++++ Available data
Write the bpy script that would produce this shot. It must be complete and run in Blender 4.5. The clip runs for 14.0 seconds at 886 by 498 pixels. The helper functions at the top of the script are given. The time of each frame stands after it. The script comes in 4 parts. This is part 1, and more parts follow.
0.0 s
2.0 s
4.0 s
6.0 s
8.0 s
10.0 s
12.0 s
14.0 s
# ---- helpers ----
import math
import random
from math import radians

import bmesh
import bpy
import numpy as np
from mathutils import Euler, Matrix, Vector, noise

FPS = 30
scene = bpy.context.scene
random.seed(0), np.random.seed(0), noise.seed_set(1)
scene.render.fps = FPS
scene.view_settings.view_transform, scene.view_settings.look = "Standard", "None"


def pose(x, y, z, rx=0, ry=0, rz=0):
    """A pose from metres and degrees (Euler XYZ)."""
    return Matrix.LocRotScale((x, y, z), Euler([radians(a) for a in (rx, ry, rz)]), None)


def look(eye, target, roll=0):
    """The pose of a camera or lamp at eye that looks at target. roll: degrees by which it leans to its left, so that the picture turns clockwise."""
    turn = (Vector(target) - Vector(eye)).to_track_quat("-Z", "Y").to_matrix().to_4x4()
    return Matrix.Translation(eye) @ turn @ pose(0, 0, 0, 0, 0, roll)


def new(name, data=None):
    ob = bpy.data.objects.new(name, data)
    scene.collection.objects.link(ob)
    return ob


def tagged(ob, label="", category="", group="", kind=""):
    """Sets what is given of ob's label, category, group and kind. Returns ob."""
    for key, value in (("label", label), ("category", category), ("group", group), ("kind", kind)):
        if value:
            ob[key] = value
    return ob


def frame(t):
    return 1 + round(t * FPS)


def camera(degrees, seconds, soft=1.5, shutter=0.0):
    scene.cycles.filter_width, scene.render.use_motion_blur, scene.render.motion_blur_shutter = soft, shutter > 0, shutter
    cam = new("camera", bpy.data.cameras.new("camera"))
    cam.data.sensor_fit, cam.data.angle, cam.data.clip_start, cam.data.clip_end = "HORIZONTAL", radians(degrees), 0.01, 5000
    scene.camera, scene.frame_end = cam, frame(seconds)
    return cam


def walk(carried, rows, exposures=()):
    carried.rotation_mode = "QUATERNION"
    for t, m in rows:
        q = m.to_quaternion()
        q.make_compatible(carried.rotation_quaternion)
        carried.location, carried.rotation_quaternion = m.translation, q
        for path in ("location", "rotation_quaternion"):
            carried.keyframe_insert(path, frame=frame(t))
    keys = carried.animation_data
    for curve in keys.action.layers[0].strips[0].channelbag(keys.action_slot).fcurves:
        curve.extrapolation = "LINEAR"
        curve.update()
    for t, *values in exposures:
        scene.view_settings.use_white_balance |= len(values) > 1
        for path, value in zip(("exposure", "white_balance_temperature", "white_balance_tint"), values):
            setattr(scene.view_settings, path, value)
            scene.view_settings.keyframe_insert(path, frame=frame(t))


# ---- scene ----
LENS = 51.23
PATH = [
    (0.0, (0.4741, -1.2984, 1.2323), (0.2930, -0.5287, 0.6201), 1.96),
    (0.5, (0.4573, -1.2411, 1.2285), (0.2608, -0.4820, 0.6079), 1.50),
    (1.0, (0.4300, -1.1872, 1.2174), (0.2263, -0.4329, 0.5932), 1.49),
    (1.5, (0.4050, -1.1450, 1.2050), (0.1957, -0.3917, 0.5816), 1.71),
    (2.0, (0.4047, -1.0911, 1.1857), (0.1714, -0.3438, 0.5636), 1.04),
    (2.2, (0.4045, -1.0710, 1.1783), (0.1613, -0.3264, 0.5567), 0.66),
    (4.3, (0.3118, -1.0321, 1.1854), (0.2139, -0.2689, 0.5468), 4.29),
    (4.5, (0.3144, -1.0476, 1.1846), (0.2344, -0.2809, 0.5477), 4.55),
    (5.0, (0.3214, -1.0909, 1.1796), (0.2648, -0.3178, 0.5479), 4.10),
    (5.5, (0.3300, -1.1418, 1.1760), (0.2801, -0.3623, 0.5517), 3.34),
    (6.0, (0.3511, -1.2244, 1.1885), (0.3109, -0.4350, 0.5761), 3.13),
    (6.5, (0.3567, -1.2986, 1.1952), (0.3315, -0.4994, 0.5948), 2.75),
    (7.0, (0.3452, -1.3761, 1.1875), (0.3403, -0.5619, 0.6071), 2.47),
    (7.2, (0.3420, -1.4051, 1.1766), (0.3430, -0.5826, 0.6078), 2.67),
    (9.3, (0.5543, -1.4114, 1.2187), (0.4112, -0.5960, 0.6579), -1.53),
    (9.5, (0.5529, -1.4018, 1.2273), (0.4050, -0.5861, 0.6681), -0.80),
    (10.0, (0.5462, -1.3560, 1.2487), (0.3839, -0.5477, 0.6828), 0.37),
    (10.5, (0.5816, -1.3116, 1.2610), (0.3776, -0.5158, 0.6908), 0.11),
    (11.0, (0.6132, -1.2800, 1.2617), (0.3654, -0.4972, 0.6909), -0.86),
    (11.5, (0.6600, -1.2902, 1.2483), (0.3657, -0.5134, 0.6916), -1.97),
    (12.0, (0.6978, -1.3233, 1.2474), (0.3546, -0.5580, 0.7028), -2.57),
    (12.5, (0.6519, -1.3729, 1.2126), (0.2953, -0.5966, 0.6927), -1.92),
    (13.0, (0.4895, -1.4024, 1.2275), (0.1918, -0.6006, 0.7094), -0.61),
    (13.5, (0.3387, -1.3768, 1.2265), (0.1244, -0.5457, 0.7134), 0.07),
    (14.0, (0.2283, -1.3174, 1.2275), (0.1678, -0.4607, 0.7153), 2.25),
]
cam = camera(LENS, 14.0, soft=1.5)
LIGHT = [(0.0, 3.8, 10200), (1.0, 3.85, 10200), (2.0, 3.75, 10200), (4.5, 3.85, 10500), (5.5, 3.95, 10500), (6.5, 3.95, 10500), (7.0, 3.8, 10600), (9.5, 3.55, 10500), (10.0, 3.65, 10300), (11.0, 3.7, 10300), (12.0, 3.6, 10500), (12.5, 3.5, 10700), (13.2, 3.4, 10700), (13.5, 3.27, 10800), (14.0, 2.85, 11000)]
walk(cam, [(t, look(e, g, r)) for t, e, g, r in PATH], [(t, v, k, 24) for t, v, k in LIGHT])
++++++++
What is asked:
Exactly as they stand, set down the lines from the top of the data through the line with "pose from metres".

Complete output:
Write the bpy script that would produce this shot. It must be complete and run in Blender 4.5. The clip runs for 14.0 seconds at 886 by 498 pixels. The helper functions at the top of the script are given. The time of each frame stands after it. The script comes in 4 parts. This is part 1, and more parts follow.
0.0 s
2.0 s
4.0 s
6.0 s
8.0 s
10.0 s
12.0 s
14.0 s
# ---- helpers ----
import math
import random
from math import radians

import bmesh
import bpy
import numpy as np
from mathutils import Euler, Matrix, Vector, noise

FPS = 30
scene = bpy.context.scene
random.seed(0), np.random.seed(0), noise.seed_set(1)
scene.render.fps = FPS
scene.view_settings.view_transform, scene.view_settings.look = "Standard", "None"


def pose(x, y, z, rx=0, ry=0, rz=0):
    """A pose from metres and degrees (Euler XYZ)."""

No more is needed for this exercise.